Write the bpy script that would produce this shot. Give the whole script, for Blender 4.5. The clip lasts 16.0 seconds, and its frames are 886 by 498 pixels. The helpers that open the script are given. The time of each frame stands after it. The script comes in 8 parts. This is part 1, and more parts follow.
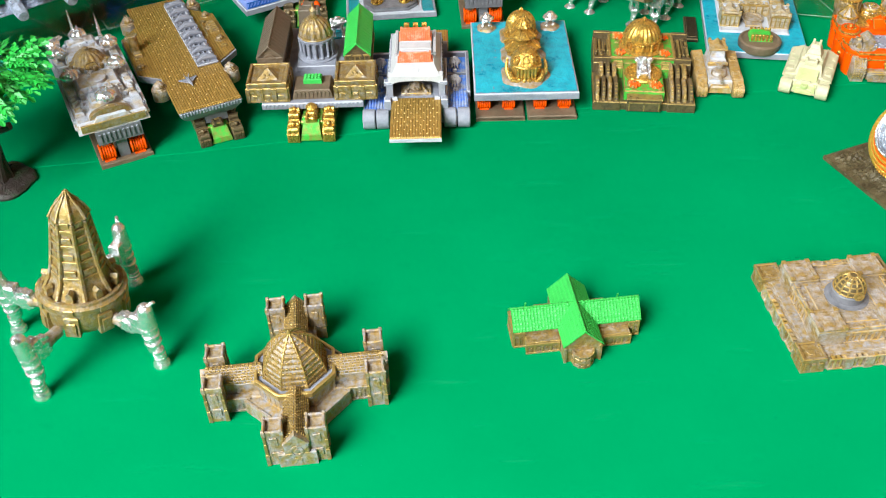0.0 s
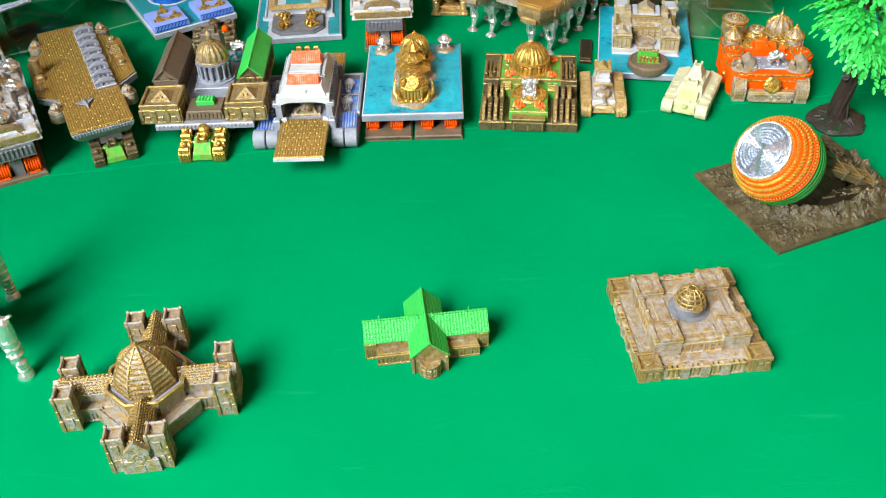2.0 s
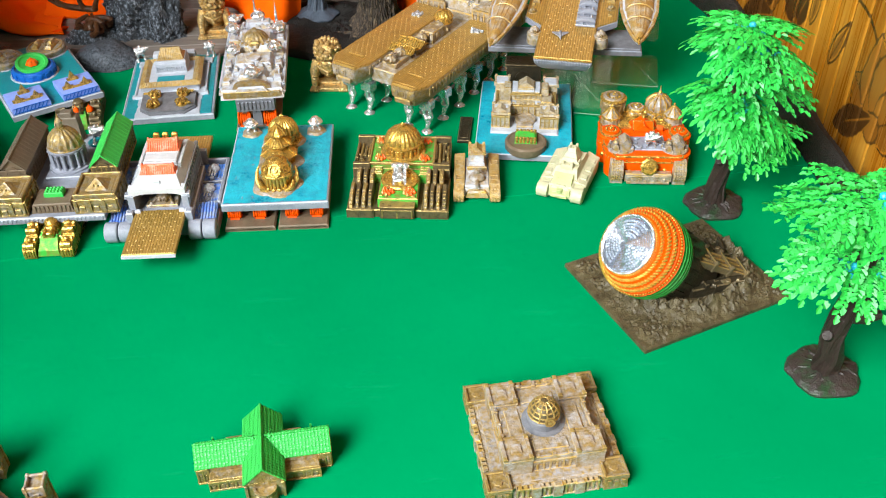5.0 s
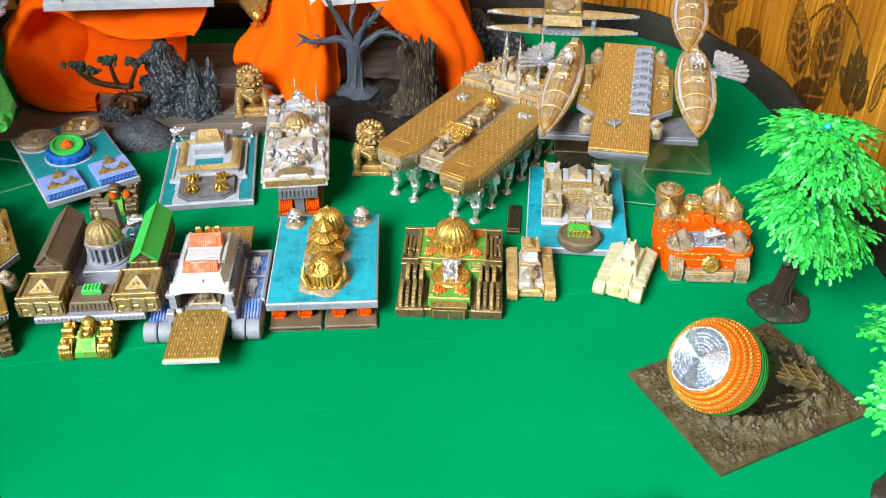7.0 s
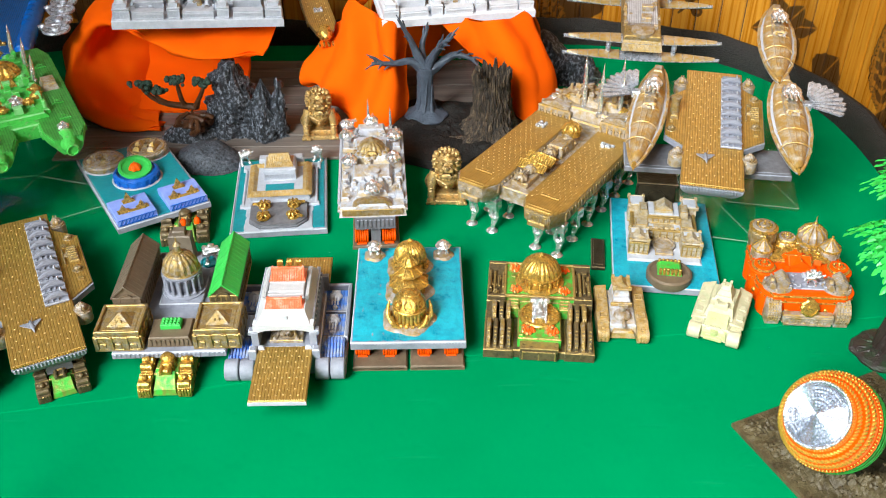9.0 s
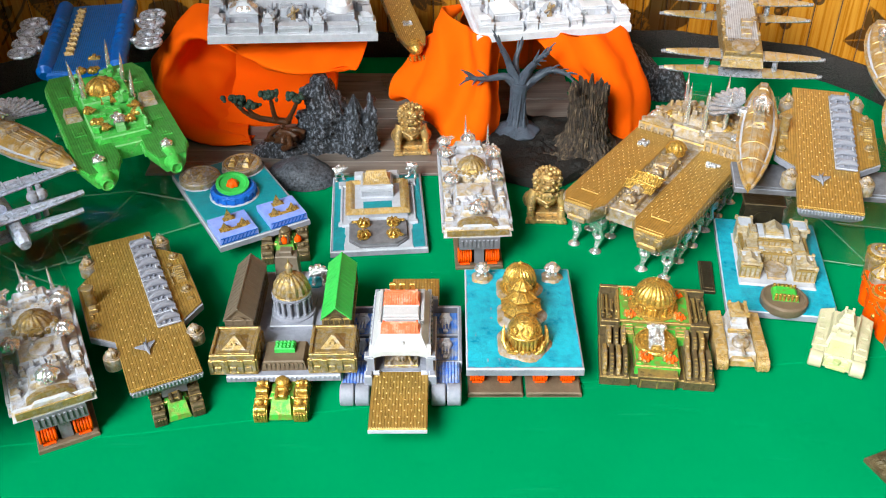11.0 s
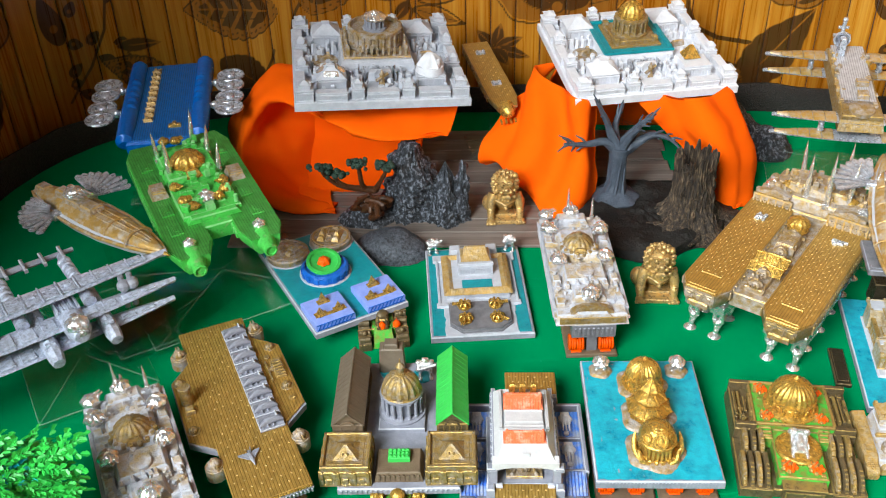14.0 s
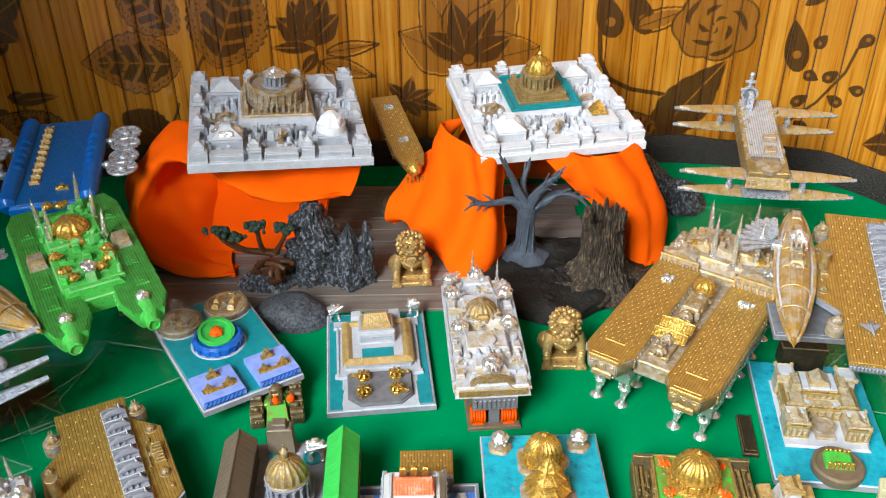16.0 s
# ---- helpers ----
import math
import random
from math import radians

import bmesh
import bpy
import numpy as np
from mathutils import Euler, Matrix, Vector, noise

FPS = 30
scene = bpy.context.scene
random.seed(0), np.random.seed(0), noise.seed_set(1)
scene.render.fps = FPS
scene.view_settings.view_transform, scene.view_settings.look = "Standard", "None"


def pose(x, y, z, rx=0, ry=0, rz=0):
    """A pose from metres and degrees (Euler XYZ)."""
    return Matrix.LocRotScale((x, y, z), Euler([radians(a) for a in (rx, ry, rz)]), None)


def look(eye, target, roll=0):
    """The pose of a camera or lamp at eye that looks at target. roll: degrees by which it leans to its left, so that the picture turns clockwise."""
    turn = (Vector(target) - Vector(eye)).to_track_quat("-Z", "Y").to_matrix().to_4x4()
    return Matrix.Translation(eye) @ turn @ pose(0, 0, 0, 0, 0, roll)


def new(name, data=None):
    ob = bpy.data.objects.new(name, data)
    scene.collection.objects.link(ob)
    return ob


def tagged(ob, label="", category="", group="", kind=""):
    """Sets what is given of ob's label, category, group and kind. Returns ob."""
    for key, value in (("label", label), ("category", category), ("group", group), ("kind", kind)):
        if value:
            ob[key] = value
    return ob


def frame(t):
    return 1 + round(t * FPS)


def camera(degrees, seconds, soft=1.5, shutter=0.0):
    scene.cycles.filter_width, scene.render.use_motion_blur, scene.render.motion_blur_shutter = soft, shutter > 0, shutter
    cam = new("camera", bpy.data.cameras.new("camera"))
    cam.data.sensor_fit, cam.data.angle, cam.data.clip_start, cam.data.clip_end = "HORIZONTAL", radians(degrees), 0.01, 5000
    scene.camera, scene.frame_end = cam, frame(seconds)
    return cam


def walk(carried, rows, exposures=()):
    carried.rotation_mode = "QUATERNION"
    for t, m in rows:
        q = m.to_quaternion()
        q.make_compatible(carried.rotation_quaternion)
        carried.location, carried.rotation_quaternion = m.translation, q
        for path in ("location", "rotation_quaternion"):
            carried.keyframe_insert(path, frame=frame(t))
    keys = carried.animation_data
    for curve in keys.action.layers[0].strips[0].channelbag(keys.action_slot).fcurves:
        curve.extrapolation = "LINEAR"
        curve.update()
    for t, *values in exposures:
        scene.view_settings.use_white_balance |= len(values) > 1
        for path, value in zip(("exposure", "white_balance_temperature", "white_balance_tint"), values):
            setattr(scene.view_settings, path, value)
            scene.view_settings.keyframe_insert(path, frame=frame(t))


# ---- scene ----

AIM OF THE EXERCISE:
Up to and including the line containing "import numpy as np", repeat every line from the start of the data, but none of the pictures.

FULL RESPONSE:
Write the bpy script that would produce this shot. Give the whole script, for Blender 4.5. The clip lasts 16.0 seconds, and its frames are 886 by 498 pixels. The helpers that open the script are given. The time of each frame stands after it. The script comes in 8 parts. This is part 1, and more parts follow.
0.0 s
2.0 s
5.0 s
7.0 s
9.0 s
11.0 s
14.0 s
16.0 s
# ---- helpers ----
import math
import random
from math import radians

import bmesh
import bpy
import numpy as np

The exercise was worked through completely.